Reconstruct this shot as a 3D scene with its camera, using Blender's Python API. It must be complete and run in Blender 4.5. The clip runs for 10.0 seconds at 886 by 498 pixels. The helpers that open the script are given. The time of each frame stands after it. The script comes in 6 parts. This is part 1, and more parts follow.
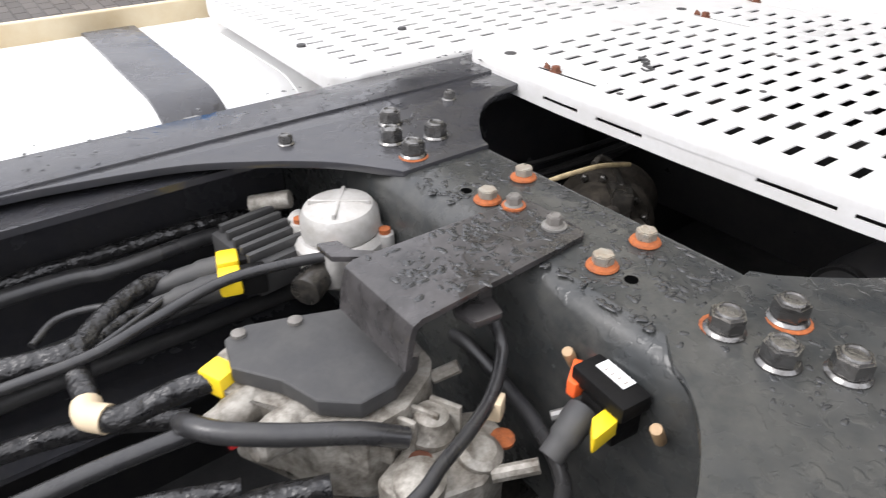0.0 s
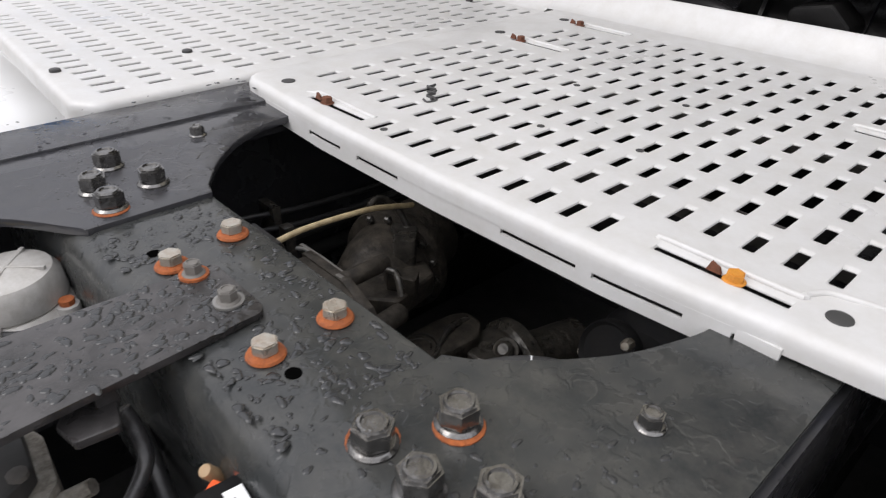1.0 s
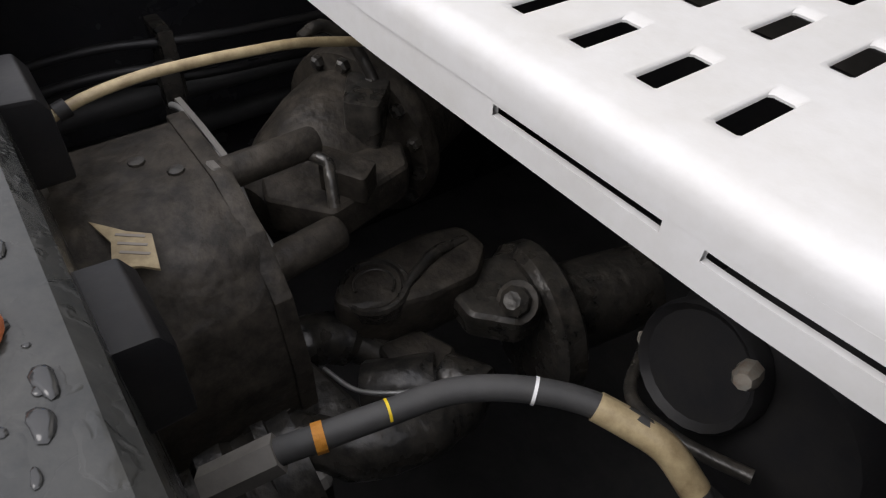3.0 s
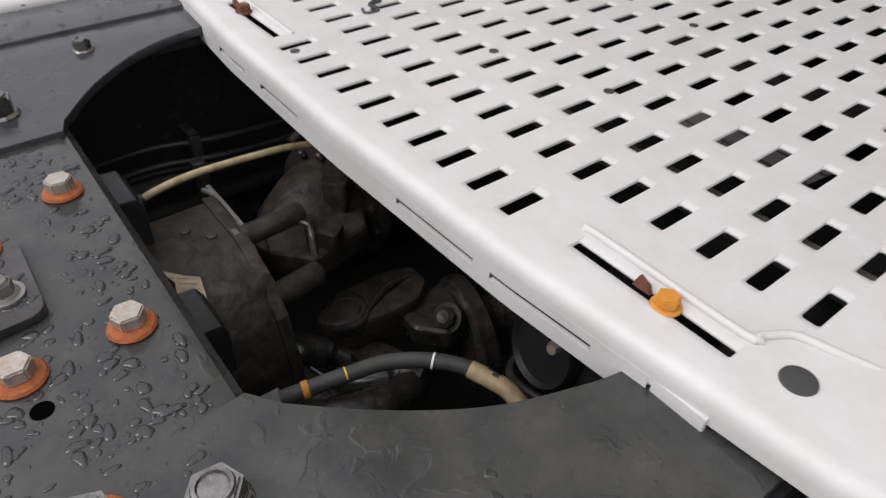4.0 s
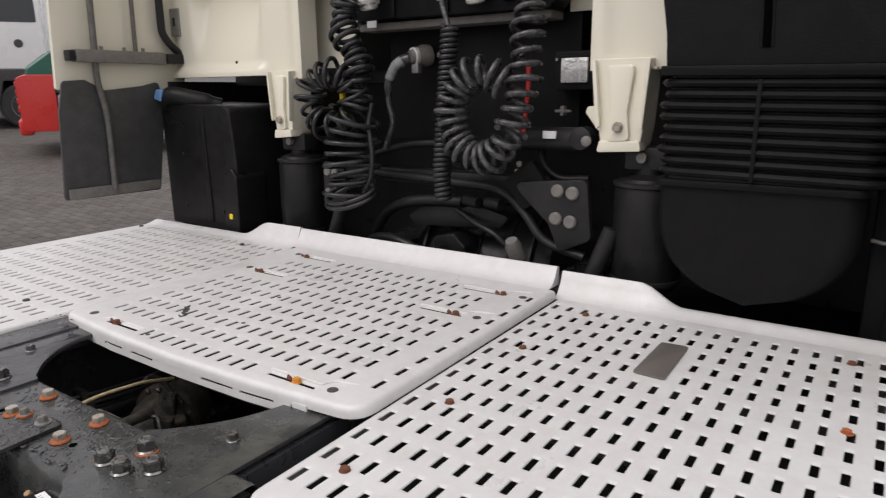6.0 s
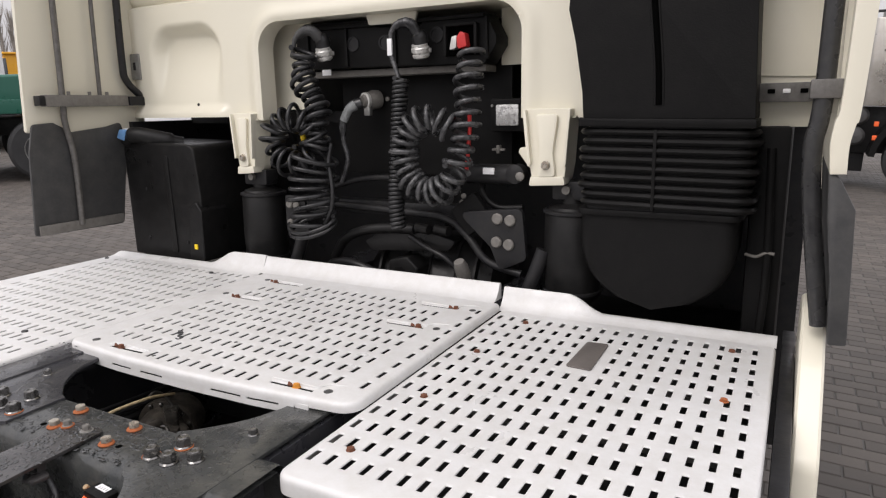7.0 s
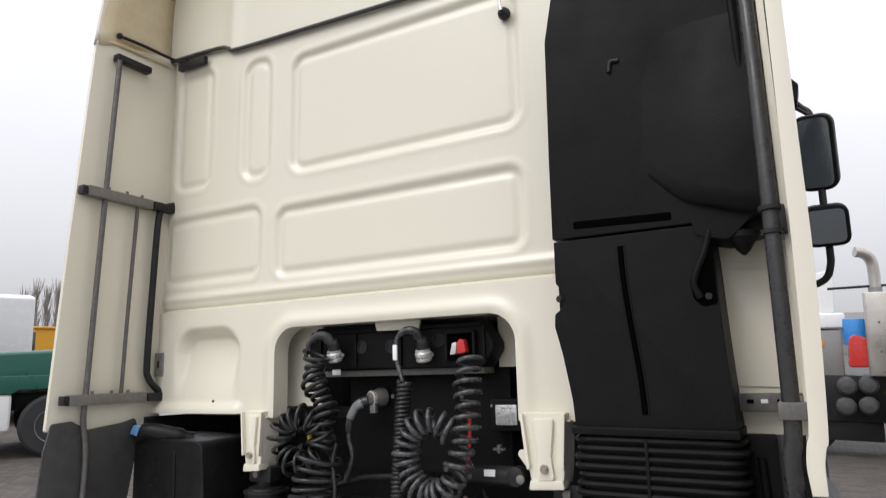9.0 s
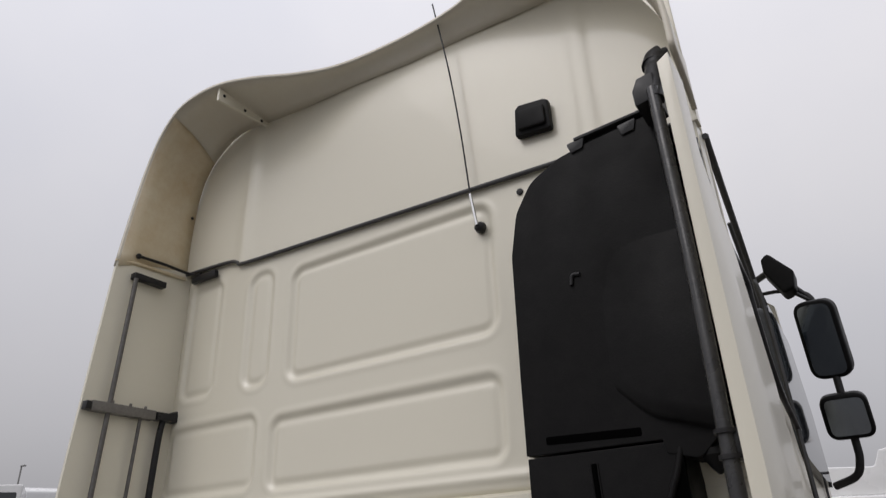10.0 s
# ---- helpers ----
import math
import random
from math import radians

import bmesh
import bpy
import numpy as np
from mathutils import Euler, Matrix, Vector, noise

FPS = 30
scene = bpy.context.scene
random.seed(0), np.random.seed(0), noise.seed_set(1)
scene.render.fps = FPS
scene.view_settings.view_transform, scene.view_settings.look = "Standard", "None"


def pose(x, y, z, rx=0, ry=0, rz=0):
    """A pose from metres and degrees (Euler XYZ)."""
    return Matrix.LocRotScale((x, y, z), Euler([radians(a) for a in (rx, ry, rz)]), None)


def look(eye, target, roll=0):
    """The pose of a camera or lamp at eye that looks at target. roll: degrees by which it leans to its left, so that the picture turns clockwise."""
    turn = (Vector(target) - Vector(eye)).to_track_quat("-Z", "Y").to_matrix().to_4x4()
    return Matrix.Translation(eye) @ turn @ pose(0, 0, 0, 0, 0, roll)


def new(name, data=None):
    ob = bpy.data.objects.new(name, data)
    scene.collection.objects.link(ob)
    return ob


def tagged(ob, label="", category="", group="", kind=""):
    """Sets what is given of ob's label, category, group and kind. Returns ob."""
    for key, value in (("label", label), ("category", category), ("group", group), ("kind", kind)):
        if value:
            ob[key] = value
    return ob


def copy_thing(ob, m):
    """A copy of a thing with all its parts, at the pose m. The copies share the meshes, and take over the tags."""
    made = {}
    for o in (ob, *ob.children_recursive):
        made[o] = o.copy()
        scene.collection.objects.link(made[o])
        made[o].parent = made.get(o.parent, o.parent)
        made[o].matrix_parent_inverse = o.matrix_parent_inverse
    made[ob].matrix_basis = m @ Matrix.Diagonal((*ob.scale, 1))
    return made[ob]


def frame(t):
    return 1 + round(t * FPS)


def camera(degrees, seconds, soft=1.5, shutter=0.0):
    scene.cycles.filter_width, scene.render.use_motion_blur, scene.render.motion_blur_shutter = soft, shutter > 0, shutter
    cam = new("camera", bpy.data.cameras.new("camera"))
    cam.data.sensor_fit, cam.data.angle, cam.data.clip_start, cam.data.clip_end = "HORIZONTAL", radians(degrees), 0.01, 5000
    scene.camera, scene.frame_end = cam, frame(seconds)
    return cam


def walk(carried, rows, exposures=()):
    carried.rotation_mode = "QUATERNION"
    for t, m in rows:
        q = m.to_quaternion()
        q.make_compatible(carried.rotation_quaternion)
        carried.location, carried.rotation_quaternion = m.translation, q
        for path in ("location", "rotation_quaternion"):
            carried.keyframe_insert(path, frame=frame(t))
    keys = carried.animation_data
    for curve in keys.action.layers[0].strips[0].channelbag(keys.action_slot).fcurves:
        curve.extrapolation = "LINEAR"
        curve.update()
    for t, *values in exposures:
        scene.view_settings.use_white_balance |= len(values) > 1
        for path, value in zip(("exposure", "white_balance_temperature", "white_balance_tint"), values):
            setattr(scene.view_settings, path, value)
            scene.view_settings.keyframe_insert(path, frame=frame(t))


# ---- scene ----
cam = camera(67.6, 10.0, soft=1.2, shutter=0.15)
PATH = [
    (0, (0.387, 0.061, 1.352), (-0.977, 1.066, 0.289), -0.7),
    (0.5, (0.37, 0.19, 1.327), (-0.877, 1.358, 0.288), 0.1),
    (1, (0.427, 0.281, 1.341), (-0.626, 1.293, 0.466), 1.65),
    (1.5, (0.282, 0.443, 1.249), (-0.996, 1.590, 0.225), 3.4),
    (2, (0.225, 0.512, 1.201), (-1.047, 1.531, 0.041), 3.2),
    (2.5, (0.221, 0.525, 1.184), (-0.939, 1.418, -0.179), 2.7),
    (2.7, (0.233, 0.535, 1.178), (-0.913, 1.413, -0.207), 2.5),
    (3.8, (0.349, 0.484, 1.292), (-0.773, 1.408, -0.082), 2.7),
    (4, (0.404, 0.471, 1.326), (-0.793, 1.415, 0.032), 1.0),
    (4.5, (0.568, 0.396, 1.395), (-0.785, 1.48, 0.399), 0.8),
    (5, (0.786, 0.272, 1.47), (-0.629, 1.462, 0.708), 0.1),
    (5.5, (0.933, 0.151, 1.515), (-0.493, 1.449, 0.984), 0.2),
    (6, (1.041, 0.036, 1.532), (-0.059, 1.641, 1.067), -0.6),
    (6.2, (1.07, -0.032, 1.546), (0.042, 1.62, 1.084), -0.6),
    (7.5, (1.134, -0.26, 1.629), (0.233, 1.496, 1.307), -0.9),
    (8, (1.167, -0.281, 1.63), (0.242, 1.489, 1.526), -0.8),
    (8.5, (1.174, -0.301, 1.668), (0.222, 1.456, 1.727), -1.0),
    (9, (1.198, -0.294, 1.72), (0.254, 1.431, 2.088), -1.5),
    (9.5, (1.23, -0.296, 1.764), (0.301, 1.364, 2.38), -1.7),
    (10, (1.414, -0.245, 1.817), (0.455, 1.283, 2.681), -2.5),
]
EXPOSURES = [(0.0, 1.03, 6480, 12), (0.5, 0.42, 6480, 12), (1.0, 0.26, 6520, 12), (2.0, 0.08, 6560, 13), (2.5, 0.38, 6560, 13), (4.0, 0.12, 6580, 13), (4.5, -0.18, 6620, 13), (5.0, -0.16, 6660, 13), (5.5, -0.16, 6700, 14), (6.0, 0.06, 6700, 14), (7.5, 0.39, 6680, 13), (8.5, 0.58, 6450, 11), (9.0, 0.32, 6450, 11), (9.5, -0.14, 6480, 12), (10.0, -0.44, 6500, 13)]
SKY = 0.12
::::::
Leave the images out and output the remaining material exactly as it stands.

Task response:
Reconstruct this shot as a 3D scene with its camera, using Blender's Python API. It must be complete and run in Blender 4.5. The clip runs for 10.0 seconds at 886 by 498 pixels. The helpers that open the script are given. The time of each frame stands after it. The script comes in 6 parts. This is part 1, and more parts follow.
0.0 s
1.0 s
3.0 s
4.0 s
6.0 s
7.0 s
9.0 s
10.0 s
# ---- helpers ----
import math
import random
from math import radians

import bmesh
import bpy
import numpy as np
from mathutils import Euler, Matrix, Vector, noise

FPS = 30
scene = bpy.context.scene
random.seed(0), np.random.seed(0), noise.seed_set(1)
scene.render.fps = FPS
scene.view_settings.view_transform, scene.view_settings.look = "Standard", "None"


def pose(x, y, z, rx=0, ry=0, rz=0):
    """A pose from metres and degrees (Euler XYZ)."""
    return Matrix.LocRotScale((x, y, z), Euler([radians(a) for a in (rx, ry, rz)]), None)


def look(eye, target, roll=0):
    """The pose of a camera or lamp at eye that looks at target. roll: degrees by which it leans to its left, so that the picture turns clockwise."""
    turn = (Vector(target) - Vector(eye)).to_track_quat("-Z", "Y").to_matrix().to_4x4()
    return Matrix.Translation(eye) @ turn @ pose(0, 0, 0, 0, 0, roll)


def new(name, data=None):
    ob = bpy.data.objects.new(name, data)
    scene.collection.objects.link(ob)
    return ob


def tagged(ob, label="", category="", group="", kind=""):
    """Sets what is given of ob's label, category, group and kind. Returns ob."""
    for key, value in (("label", label), ("category", category), ("group", group), ("kind", kind)):
        if value:
            ob[key] = value
    return ob


def copy_thing(ob, m):
    """A copy of a thing with all its parts, at the pose m. The copies share the meshes, and take over the tags."""
    made = {}
    for o in (ob, *ob.children_recursive):
        made[o] = o.copy()
        scene.collection.objects.link(made[o])
        made[o].parent = made.get(o.parent, o.parent)
        made[o].matrix_parent_inverse = o.matrix_parent_inverse
    made[ob].matrix_basis = m @ Matrix.Diagonal((*ob.scale, 1))
    return made[ob]


def frame(t):
    return 1 + round(t * FPS)


def camera(degrees, seconds, soft=1.5, shutter=0.0):
    scene.cycles.filter_width, scene.render.use_motion_blur, scene.render.motion_blur_shutter = soft, shutter > 0, shutter
    cam = new("camera", bpy.data.cameras.new("camera"))
    cam.data.sensor_fit, cam.data.angle, cam.data.clip_start, cam.data.clip_end = "HORIZONTAL", radians(degrees), 0.01, 5000
    scene.camera, scene.frame_end = cam, frame(seconds)
    return cam


def walk(carried, rows, exposures=()):
    carried.rotation_mode = "QUATERNION"
    for t, m in rows:
        q = m.to_quaternion()
        q.make_compatible(carried.rotation_quaternion)
        carried.location, carried.rotation_quaternion = m.translation, q
        for path in ("location", "rotation_quaternion"):
            carried.keyframe_insert(path, frame=frame(t))
    keys = carried.animation_data
    for curve in keys.action.layers[0].strips[0].channelbag(keys.action_slot).fcurves:
        curve.extrapolation = "LINEAR"
        curve.update()
    for t, *values in exposures:
        scene.view_settings.use_white_balance |= len(values) > 1
        for path, value in zip(("exposure", "white_balance_temperature", "white_balance_tint"), values):
            setattr(scene.view_settings, path, value)
            scene.view_settings.keyframe_insert(path, frame=frame(t))


# ---- scene ----
cam = camera(67.6, 10.0, soft=1.2, shutter=0.15)
PATH = [
    (0, (0.387, 0.061, 1.352), (-0.977, 1.066, 0.289), -0.7),
    (0.5, (0.37, 0.19, 1.327), (-0.877, 1.358, 0.288), 0.1),
    (1, (0.427, 0.281, 1.341), (-0.626, 1.293, 0.466), 1.65),
    (1.5, (0.282, 0.443, 1.249), (-0.996, 1.590, 0.225), 3.4),
    (2, (0.225, 0.512, 1.201), (-1.047, 1.531, 0.041), 3.2),
    (2.5, (0.221, 0.525, 1.184), (-0.939, 1.418, -0.179), 2.7),
    (2.7, (0.233, 0.535, 1.178), (-0.913, 1.413, -0.207), 2.5),
    (3.8, (0.349, 0.484, 1.292), (-0.773, 1.408, -0.082), 2.7),
    (4, (0.404, 0.471, 1.326), (-0.793, 1.415, 0.032), 1.0),
    (4.5, (0.568, 0.396, 1.395), (-0.785, 1.48, 0.399), 0.8),
    (5, (0.786, 0.272, 1.47), (-0.629, 1.462, 0.708), 0.1),
    (5.5, (0.933, 0.151, 1.515), (-0.493, 1.449, 0.984), 0.2),
    (6, (1.041, 0.036, 1.532), (-0.059, 1.641, 1.067), -0.6),
    (6.2, (1.07, -0.032, 1.546), (0.042, 1.62, 1.084), -0.6),
    (7.5, (1.134, -0.26, 1.629), (0.233, 1.496, 1.307), -0.9),
    (8, (1.167, -0.281, 1.63), (0.242, 1.489, 1.526), -0.8),
    (8.5, (1.174, -0.301, 1.668), (0.222, 1.456, 1.727), -1.0),
    (9, (1.198, -0.294, 1.72), (0.254, 1.431, 2.088), -1.5),
    (9.5, (1.23, -0.296, 1.764), (0.301, 1.364, 2.38), -1.7),
    (10, (1.414, -0.245, 1.817), (0.455, 1.283, 2.681), -2.5),
]
EXPOSURES = [(0.0, 1.03, 6480, 12), (0.5, 0.42, 6480, 12), (1.0, 0.26, 6520, 12), (2.0, 0.08, 6560, 13), (2.5, 0.38, 6560, 13), (4.0, 0.12, 6580, 13), (4.5, -0.18, 6620, 13), (5.0, -0.16, 6660, 13), (5.5, -0.16, 6700, 14), (6.0, 0.06, 6700, 14), (7.5, 0.39, 6680, 13), (8.5, 0.58, 6450, 11), (9.0, 0.32, 6450, 11), (9.5, -0.14, 6480, 12), (10.0, -0.44, 6500, 13)]
SKY = 0.12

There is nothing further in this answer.